Task requirements => Below are records; reproduce exactly the lines from the one that has "7. More parts follow." through the one that has "return (1.044 if", ends included, and nothing more.

Entries shown =>
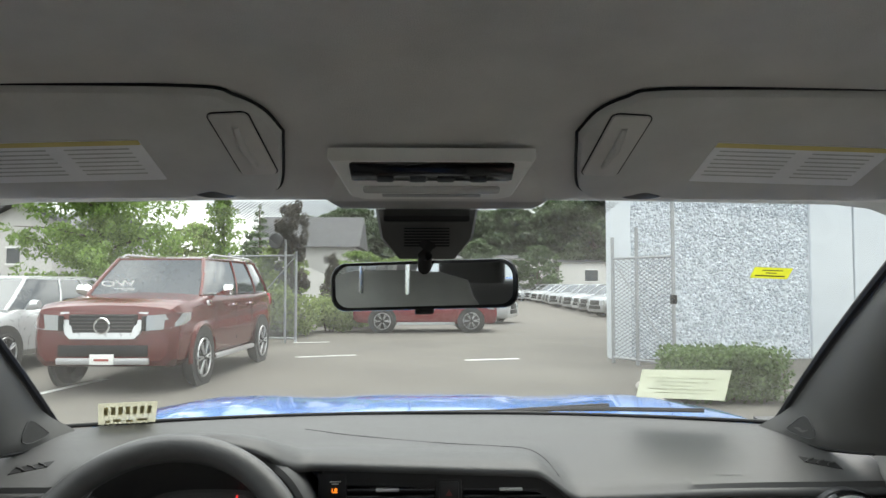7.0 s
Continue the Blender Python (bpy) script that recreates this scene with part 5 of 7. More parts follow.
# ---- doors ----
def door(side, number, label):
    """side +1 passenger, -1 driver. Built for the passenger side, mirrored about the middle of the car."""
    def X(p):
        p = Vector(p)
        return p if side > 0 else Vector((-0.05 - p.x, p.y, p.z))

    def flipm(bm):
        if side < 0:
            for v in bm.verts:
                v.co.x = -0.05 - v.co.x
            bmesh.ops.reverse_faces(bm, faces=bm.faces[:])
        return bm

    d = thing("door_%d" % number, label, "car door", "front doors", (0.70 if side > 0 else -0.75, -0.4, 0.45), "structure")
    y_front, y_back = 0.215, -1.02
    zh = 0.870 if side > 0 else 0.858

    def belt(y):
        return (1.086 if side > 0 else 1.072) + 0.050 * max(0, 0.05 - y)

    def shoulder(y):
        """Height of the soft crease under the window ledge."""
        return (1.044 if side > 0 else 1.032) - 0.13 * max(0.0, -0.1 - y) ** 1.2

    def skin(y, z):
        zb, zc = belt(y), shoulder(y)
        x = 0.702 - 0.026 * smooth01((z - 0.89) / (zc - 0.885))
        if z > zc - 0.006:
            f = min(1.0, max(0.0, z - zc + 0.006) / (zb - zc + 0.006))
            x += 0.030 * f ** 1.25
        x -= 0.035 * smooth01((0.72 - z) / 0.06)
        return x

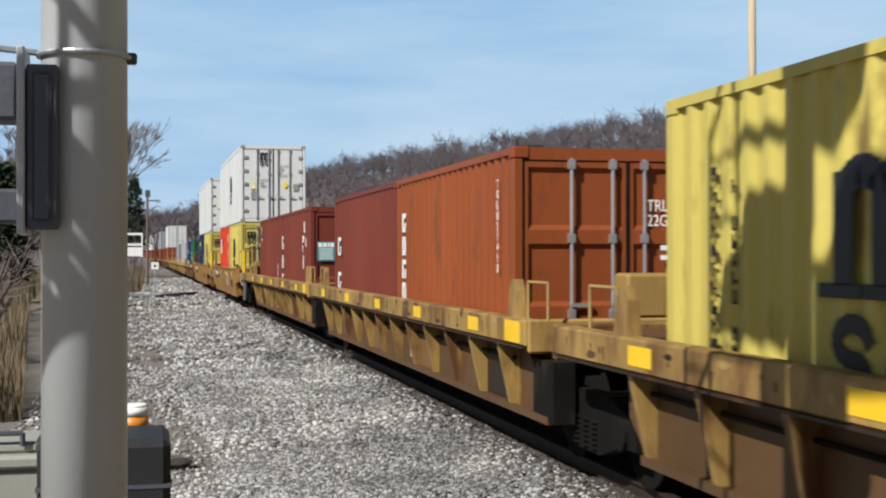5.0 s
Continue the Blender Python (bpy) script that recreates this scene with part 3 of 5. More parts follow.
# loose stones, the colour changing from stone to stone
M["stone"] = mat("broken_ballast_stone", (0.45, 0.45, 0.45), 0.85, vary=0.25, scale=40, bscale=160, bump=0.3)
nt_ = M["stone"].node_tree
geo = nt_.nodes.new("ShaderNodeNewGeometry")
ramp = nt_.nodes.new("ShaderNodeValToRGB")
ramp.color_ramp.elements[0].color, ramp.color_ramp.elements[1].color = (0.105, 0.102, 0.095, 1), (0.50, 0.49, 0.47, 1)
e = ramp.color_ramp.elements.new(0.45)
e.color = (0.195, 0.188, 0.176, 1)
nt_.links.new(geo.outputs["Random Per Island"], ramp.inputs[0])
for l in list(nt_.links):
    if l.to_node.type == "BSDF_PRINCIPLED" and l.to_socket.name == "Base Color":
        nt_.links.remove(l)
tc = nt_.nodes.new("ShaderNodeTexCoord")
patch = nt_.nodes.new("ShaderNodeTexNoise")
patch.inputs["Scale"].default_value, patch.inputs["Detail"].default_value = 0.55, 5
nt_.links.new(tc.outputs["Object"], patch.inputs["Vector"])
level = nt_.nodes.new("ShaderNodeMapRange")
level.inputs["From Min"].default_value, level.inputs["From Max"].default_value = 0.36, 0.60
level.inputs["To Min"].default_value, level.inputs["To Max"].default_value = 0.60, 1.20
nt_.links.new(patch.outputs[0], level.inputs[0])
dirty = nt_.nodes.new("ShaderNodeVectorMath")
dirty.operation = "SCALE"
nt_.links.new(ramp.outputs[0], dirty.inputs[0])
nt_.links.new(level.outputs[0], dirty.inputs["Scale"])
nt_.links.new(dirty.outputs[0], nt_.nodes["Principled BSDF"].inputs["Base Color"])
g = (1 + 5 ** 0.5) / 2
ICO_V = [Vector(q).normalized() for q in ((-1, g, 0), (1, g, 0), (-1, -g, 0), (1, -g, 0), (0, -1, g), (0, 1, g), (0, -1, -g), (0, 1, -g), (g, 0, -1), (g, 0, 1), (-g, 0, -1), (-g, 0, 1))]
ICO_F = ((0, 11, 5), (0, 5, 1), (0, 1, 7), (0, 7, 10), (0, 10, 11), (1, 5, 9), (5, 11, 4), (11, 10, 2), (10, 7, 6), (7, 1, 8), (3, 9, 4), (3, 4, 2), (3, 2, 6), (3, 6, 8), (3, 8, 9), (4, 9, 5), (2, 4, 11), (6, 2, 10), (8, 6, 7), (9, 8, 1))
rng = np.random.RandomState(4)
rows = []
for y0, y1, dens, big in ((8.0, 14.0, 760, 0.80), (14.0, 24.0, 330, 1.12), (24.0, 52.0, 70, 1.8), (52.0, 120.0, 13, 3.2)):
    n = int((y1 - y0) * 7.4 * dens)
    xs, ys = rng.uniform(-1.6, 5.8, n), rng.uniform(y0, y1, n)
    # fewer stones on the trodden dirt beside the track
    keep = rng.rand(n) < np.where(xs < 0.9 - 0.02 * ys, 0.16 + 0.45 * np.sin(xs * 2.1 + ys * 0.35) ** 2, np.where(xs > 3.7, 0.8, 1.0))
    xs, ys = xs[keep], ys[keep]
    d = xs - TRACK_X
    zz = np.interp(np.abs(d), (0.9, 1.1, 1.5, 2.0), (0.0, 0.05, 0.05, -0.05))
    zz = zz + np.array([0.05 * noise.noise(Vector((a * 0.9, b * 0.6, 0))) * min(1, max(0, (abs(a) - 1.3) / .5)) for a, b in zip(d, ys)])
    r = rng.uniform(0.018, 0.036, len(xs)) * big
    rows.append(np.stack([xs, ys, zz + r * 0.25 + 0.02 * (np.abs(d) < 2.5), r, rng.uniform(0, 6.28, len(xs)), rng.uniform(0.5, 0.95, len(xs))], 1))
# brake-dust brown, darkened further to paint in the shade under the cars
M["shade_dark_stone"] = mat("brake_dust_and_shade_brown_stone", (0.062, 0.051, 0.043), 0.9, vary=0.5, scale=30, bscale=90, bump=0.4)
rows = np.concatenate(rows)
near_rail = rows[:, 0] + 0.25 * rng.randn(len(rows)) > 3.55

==

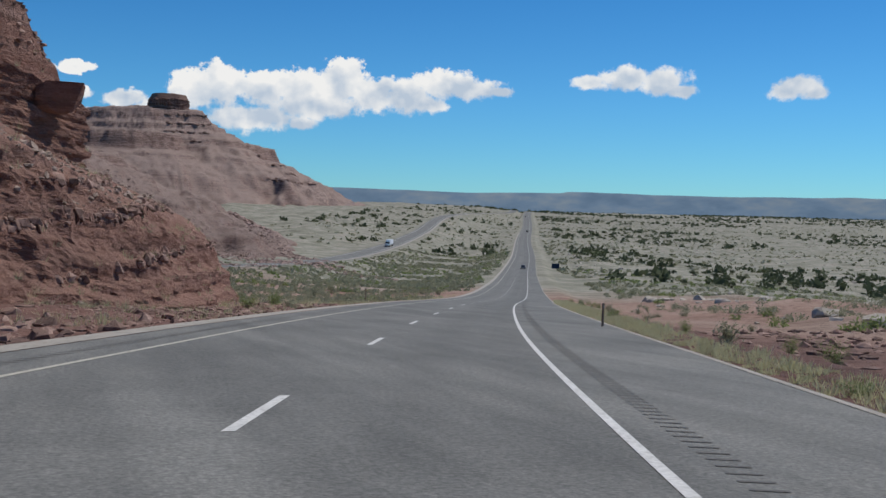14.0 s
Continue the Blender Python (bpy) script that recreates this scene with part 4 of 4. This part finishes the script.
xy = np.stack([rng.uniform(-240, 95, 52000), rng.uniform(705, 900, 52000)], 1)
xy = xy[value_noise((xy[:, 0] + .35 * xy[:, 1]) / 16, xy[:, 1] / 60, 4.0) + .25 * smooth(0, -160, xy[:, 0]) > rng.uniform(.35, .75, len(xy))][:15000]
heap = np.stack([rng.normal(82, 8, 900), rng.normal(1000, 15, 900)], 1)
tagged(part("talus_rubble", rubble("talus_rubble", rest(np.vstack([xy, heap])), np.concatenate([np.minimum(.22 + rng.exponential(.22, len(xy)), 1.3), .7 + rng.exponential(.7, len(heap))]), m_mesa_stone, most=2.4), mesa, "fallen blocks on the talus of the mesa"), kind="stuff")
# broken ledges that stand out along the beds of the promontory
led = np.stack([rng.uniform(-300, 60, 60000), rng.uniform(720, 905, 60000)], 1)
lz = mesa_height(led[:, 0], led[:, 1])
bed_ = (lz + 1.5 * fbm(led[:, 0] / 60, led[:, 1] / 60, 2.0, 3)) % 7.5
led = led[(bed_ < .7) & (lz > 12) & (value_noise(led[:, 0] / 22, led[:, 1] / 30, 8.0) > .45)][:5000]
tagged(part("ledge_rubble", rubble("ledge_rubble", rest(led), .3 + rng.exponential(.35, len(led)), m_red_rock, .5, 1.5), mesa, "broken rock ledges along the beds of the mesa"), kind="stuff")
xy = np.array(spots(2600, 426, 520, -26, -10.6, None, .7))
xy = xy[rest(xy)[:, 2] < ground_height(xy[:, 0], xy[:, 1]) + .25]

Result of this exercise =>
Continue the Blender Python (bpy) script that recreates this scene with part 5 of 7. More parts follow.
# ---- doors ----
def door(side, number, label):
    """side +1 passenger, -1 driver. Built for the passenger side, mirrored about the middle of the car."""
    def X(p):
        p = Vector(p)
        return p if side > 0 else Vector((-0.05 - p.x, p.y, p.z))

    def flipm(bm):
        if side < 0:
            for v in bm.verts:
                v.co.x = -0.05 - v.co.x
            bmesh.ops.reverse_faces(bm, faces=bm.faces[:])
        return bm

    d = thing("door_%d" % number, label, "car door", "front doors", (0.70 if side > 0 else -0.75, -0.4, 0.45), "structure")
    y_front, y_back = 0.215, -1.02
    zh = 0.870 if side > 0 else 0.858

    def belt(y):
        return (1.086 if side > 0 else 1.072) + 0.050 * max(0, 0.05 - y)

    def shoulder(y):
        """Height of the soft crease under the window ledge."""
        return (1.044 if side > 0 else 1.032) - 0.13 * max(0.0, -0.1 - y) ** 1.2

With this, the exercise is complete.